Country music festival in Texas, US

Two Step Inn is an annual country music festival held in San Gabriel Park in Georgetown, Texas, a suburb of Austin, Texas. Established in 2023, the festival is produced by C3 Presents, which is part of Live Nation Entertainment. While the focus is country music, the lineup often includes artists from pop, rock, hip hop, and Americana. The event is typically scheduled for April and has at times adjusted performance schedules due to inclement weather. Revenues and partnerships are cited by local officials as contributing to the City of Georgetown’s Parks and Recreation Department.

== Festival stages ==
The festival has featured multiple stages, including Pony Up, Showdeo, and Big River, with additional stages occasionally added due to sponsorship or production needs.

== Past events ==

=== 2023 — April 15–16 ===
The inaugural Two Step Inn attracted more than 30,000 attendees to San Gabriel Park. Headliners included Zach Bryan and Tyler Childers, with performances by Diplo, Wynonna Judd, Blanco Brown, and T-Pain, among others.

=== 2024 — April 20–21 ===
The second year experienced weather-related schedule adjustments and a handful of artist cancellations. Headliners included Cody Johnson, Turnpike Troubadours, and Hank Williams Jr., with performances by Ludacris, Wyatt Flores, Ryan Bingham, and Charley Crockett.

=== 2025 — April 5–6 ===
Attendance grew to an estimated 70,000 across two days. While organizers faced congestion and restroom-capacity challenges, the event proceeded as scheduled. Headliners included Miranda Lambert, Lynyrd Skynyrd, Alan Jackson, and Sturgill Simpson; notable sets included Nelly, Treaty Oak Revival, and Eli Young Band.

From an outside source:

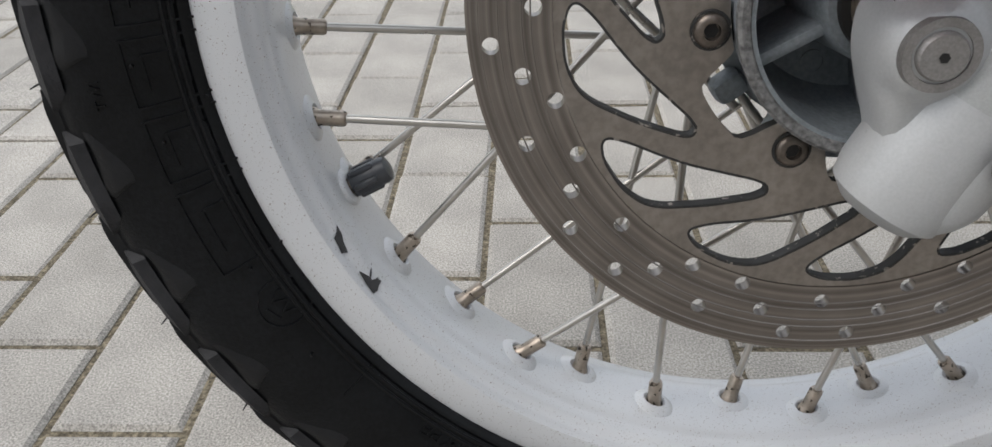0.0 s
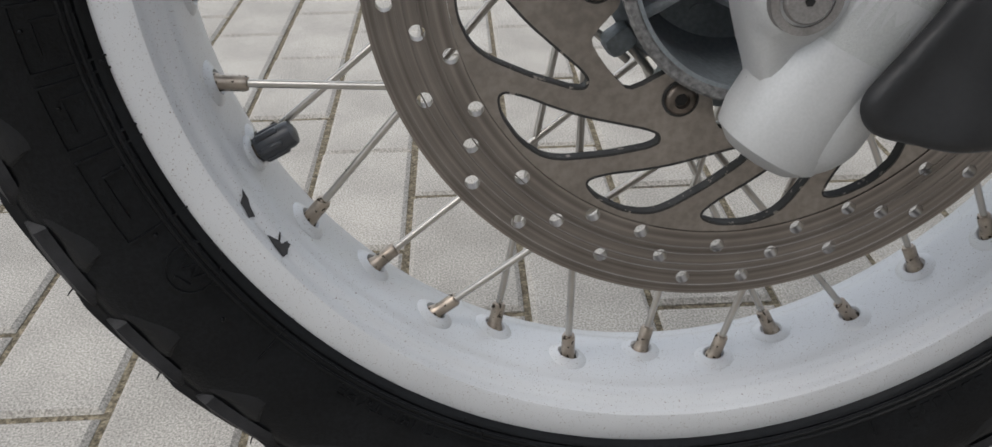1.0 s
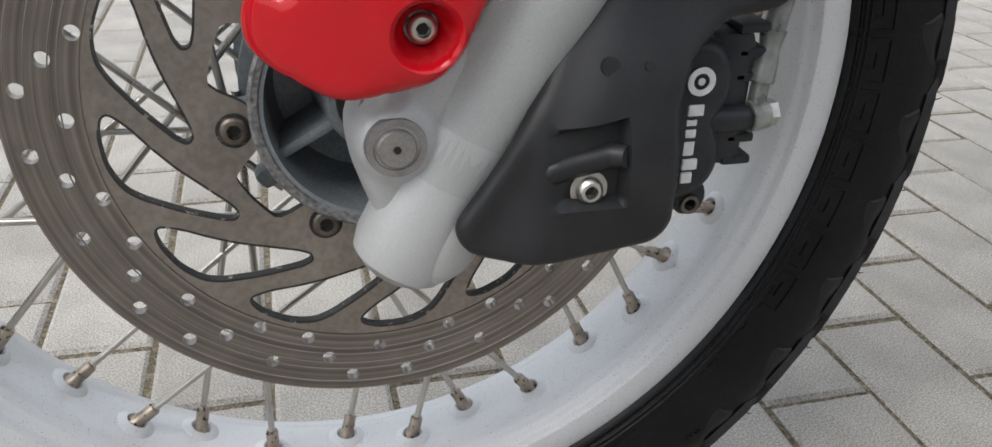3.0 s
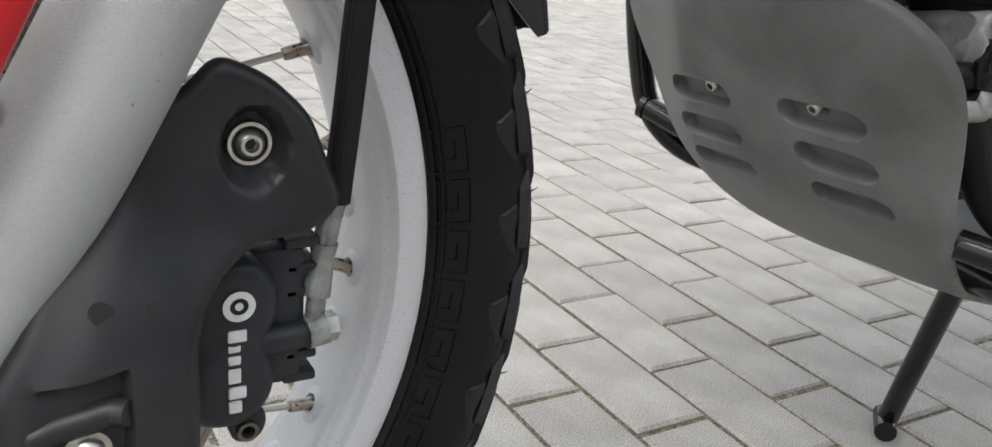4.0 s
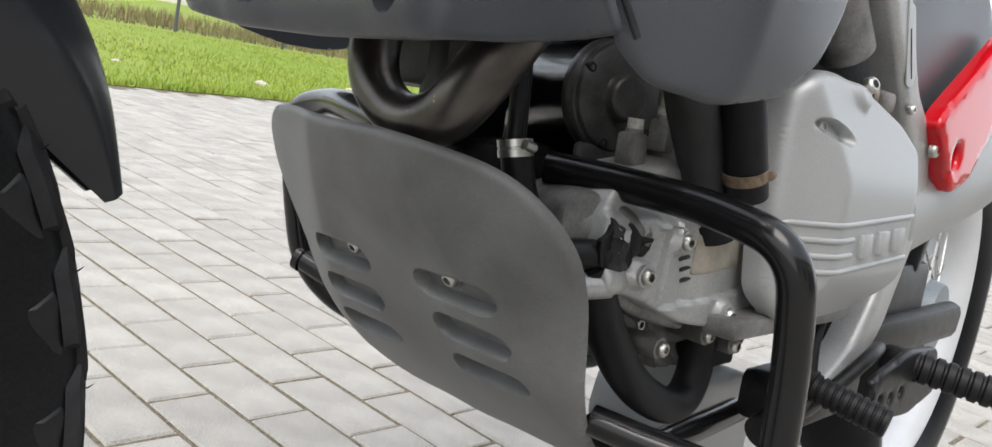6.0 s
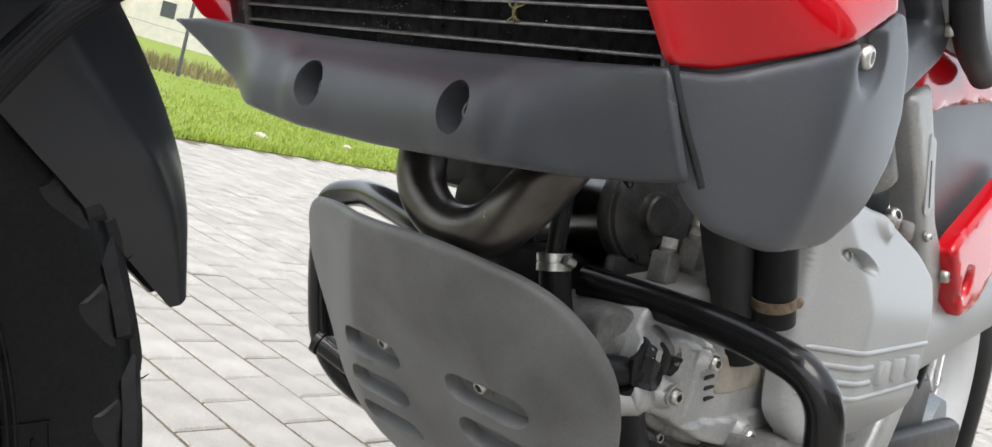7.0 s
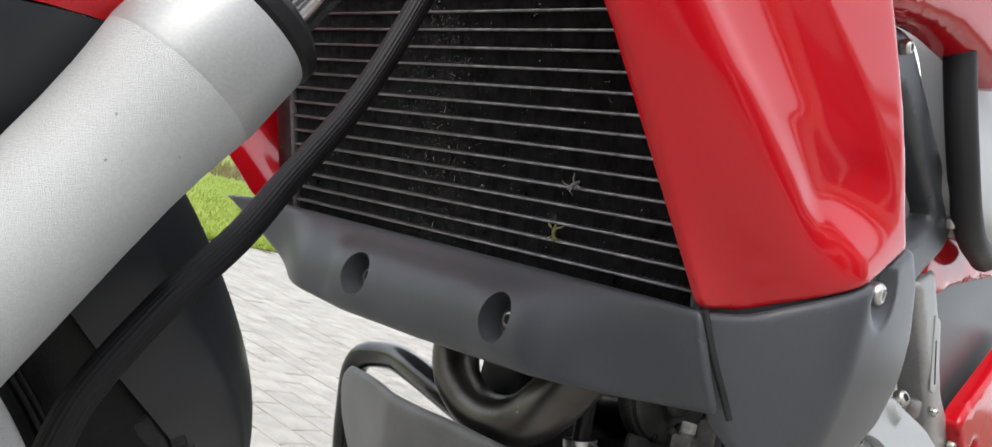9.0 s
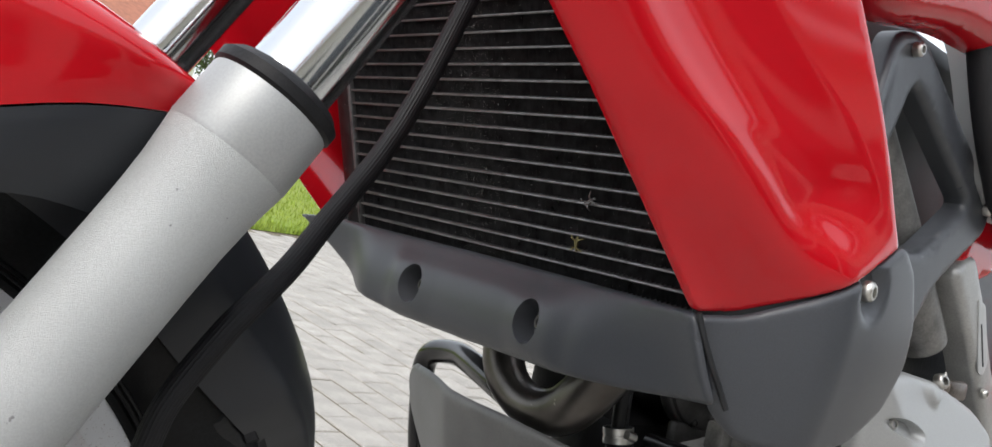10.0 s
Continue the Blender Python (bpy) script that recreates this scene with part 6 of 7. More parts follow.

=== 2026 — April 18–19 ===
The 2026 edition is scheduled for April 18–19 at San Gabriel Park. Brooks & Dunn are slated to headline Saturday, with Chris Stapleton closing Sunday; other announced performers include Tedeschi Trucks Band, Goo Goo Dolls, The Red Clay Strays, Randy Rogers Band, Clay Walker, Wade Bowen, Wyatt Flores, Muscadine Bloodline, Shenandoah, Randy Travis: More Life, and BigXthaPlug.